Executivo que fez carreira em empresas multinacionais focadas em consumo, foi conversando com os lojistas dos shoppings do Grupo Iguatemi que Gustavo Siemsen resolveu tomar coragem e empreender. O projeto começou com uma lanchonete inteiramente dedicada a produtos saudáveis em São Paulo. Em 2014, mudou o foco.
“Percebemos que o consumidor queria levar o nosso suco gaseificado para casa, o refrigerante feito do suco era o nosso diferencial”, conta. E eles resolveram se concentrar no produto. E
m 2015, o refrigerante Gloops como o conhecemos chegou ao mercado no cardápio do Eataly, complexo de restaurantes paulistano que também estava sendo lançado na época. Era o impulso para industrializar o processo.
Siemsen não divulga os números do investimento inicial na marca. “Posso dizer que é um volume de dinheiro razoável para uma pessoa física, mas muito pequeno para os principais players do ramo de bebida”, define.
Fontes do mercado estimam que a Gloops terá faturamento em torno de R$ 3 milhões em 2017. O refrigerante está hoje em quinze capitais e nas principais cidades do estado de São Paulo.
“E temos um plano de negócio bem agressivo para os próximos cinco anos, que prevê que a gente dobre de tamanho a cada ano”, completa o sócio-fundador. A Gloops hoje produz quarenta mil litros de refrigerante por mês, distribuídos pelos sabores Framboesa com Limão Siciliano, Guaraná e Citrus.
Pequenos desbravadores
Gloops não está sozinho no pioneirismo. “O propósito inicial do Wewi era ser um refrigerante diferente de tudo que existia, saudável e ao mesmo tempo gostoso, visando um novo tipo de consumidor”, conta Rodrigo Campos, um dos sócios do Wewi Refrigerante Orgânico, ele também um ex-executivo do mercado de bebidas.
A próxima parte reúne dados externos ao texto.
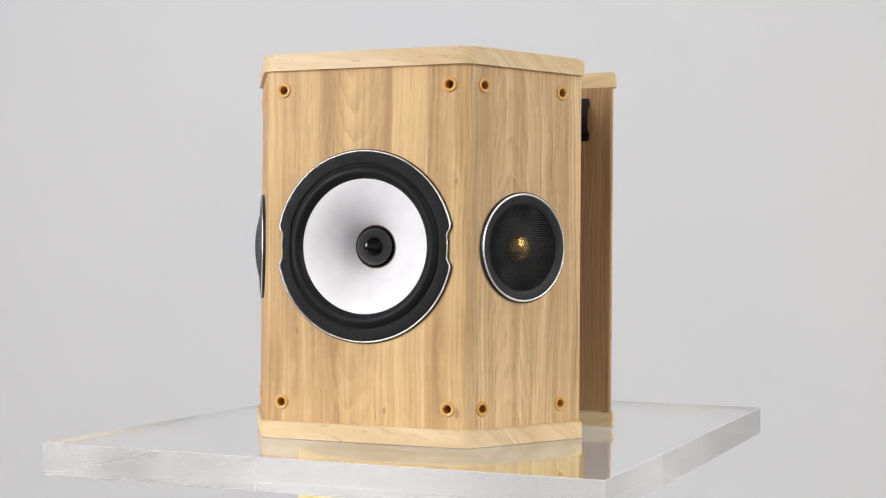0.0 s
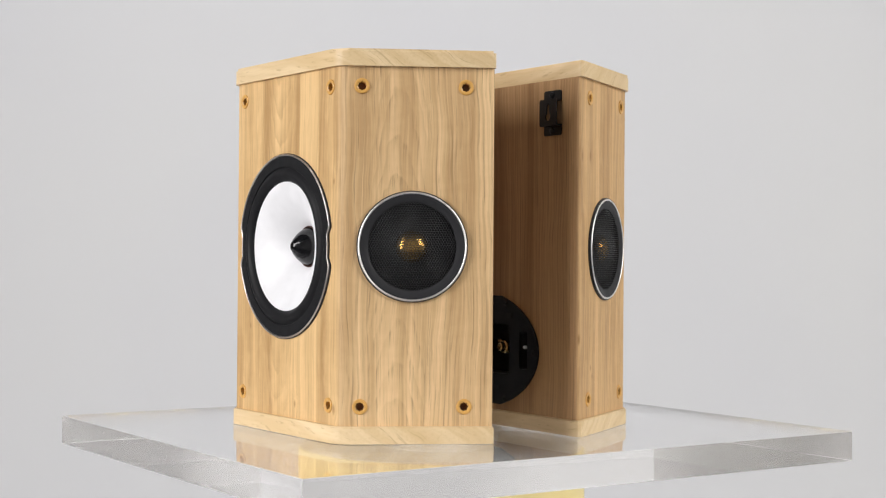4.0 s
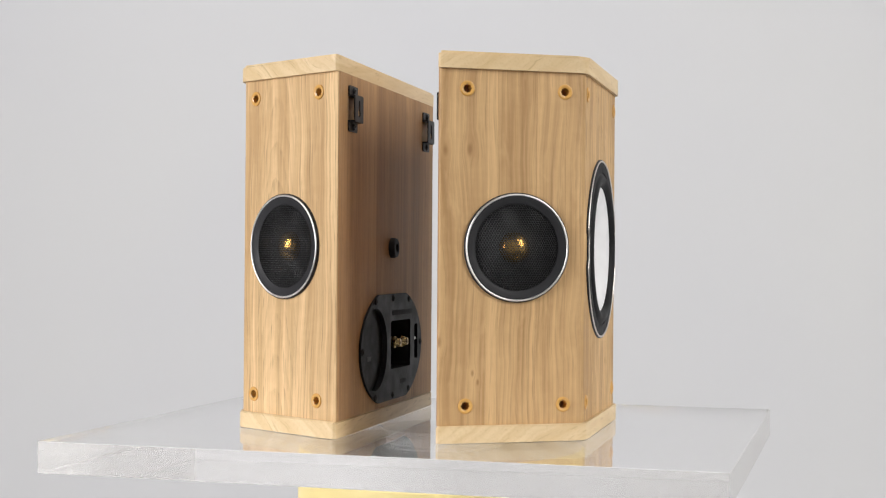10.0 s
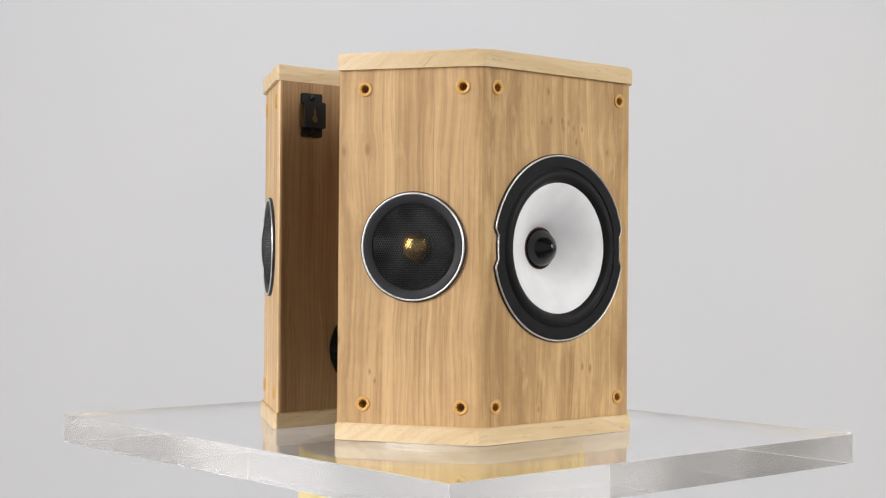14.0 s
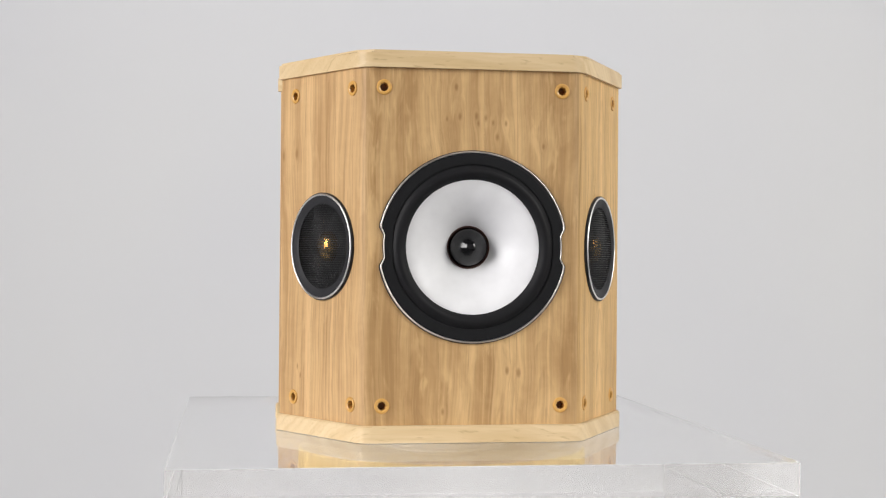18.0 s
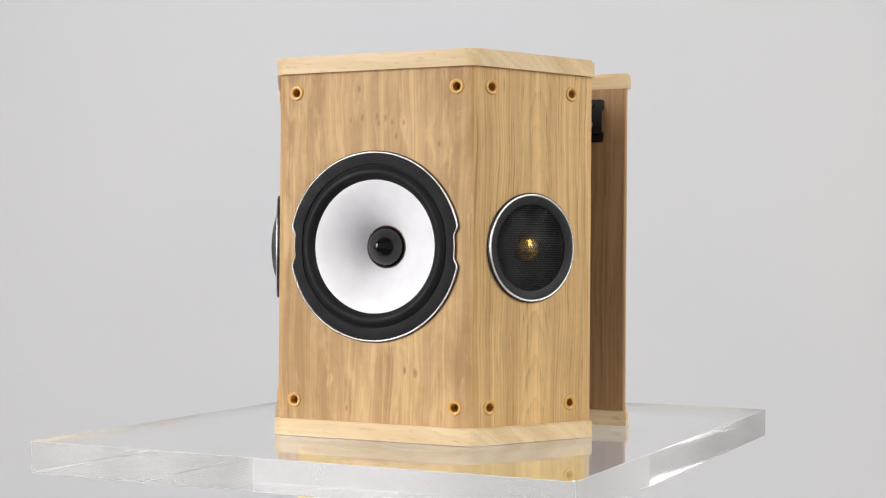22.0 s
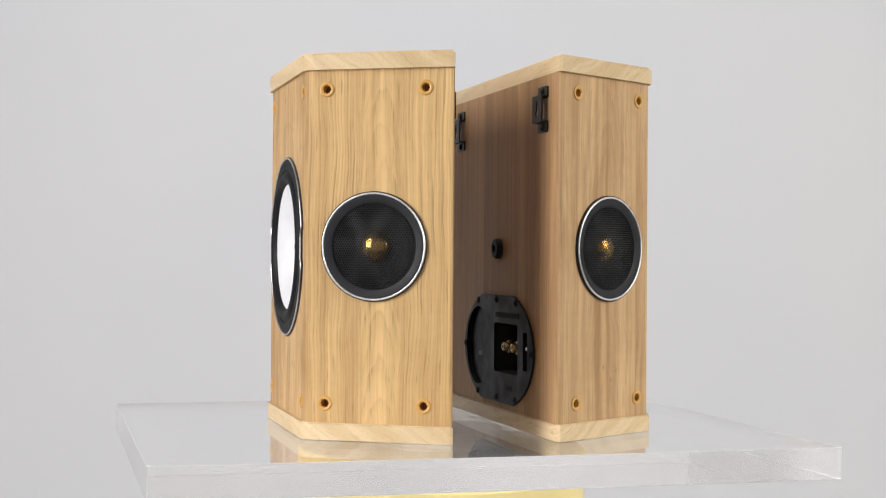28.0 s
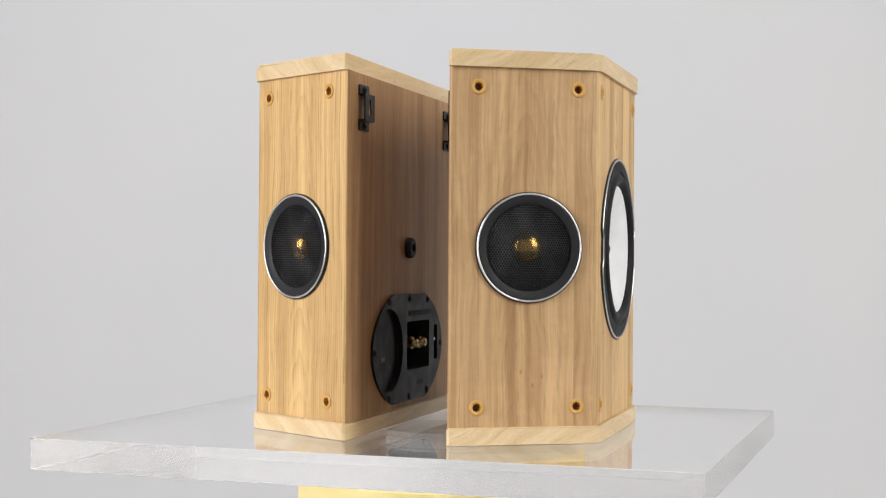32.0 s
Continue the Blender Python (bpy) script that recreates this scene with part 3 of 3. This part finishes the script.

Campos trabalha no setor desde 2000 e foi diretor de planejamento e marketing da Coca-Cola Femsa no Brasil por sete anos. Em 2015, se juntou a Eduardo Correa e Anna Carolina Coelho no projeto do novo refrigerante, que havia começado dois anos antes. E não fez por menos.
“O objetivo final é reescrever a história dos refrigerantes”, ele define, sem rodeios. Disponível nos sabores Guaraná, Laranja e Cola, os três ganharam este ano versões All Natural Super Zero. “Chamamos de Super Zero porque é um refrigerante zero açúcar, zero caloria, zero sódio, zero conservantes, zero ingredientes artificiais e 100% saúde”, explica Campos.
A marca não divulga o faturamento, mas desde o fim de 2015 eles passaram a ter um sócio investidor, o que remete ao fato de Wewi estar prestes a ganhar quatro novas versões. Além de duas novas embalagem Pet, de 300 ml. e de um litro, serão lançados ainda dois novos sabores de tônicas orgânicas.
“Teremos uma versão tradicional e outra rosé, que combina a Quina Andina com o brasileiríssimo açaí. Uma é mais encorpada e a outra, mais suave”, explica o diretor de marketing da Wewish Bebidas Saudáveis, empresa responsável pela marca.
Sobre a proposta de redução de açúcares com a qual sinaliza o governo federal, Rodrigo Campos acredita que a demanda do consumidor é clara – e soberana.
“A indústria com certeza vai seguir este caminho, e os acordos e a direção do governo aceleram este processo. Mas o principal vetor de mudança será a demanda dos consumidores por produtos mais saudáveis, ele está de olho não só em calorias, mas também nos corantes artificiais, nos conservantes e nos adoçantes artificiais”, resume.
Gustavo Siemsen, da Gloops, concorda que há de fato um vilão nesta história. “O açúcar estimula muito o consumo excessivo, e é uma caloria sem nutriente. A gente busca sempre uma combinação de frutas para adoçar o nosso refrigerante, que consiga chegar num sabor agradável”, conta o diretor e fundador da marca.
Ele espera que o nicho dos refrigerantes naturais cresce e se desenvolva com rapidez nas prateleiras brasileiras a partir de agora. “A gente vê outras marcas muito mais como pequenos desbravadores, que vão fazer essa história conosco, do que propriamente como concorrentes”, conclui Siemsen.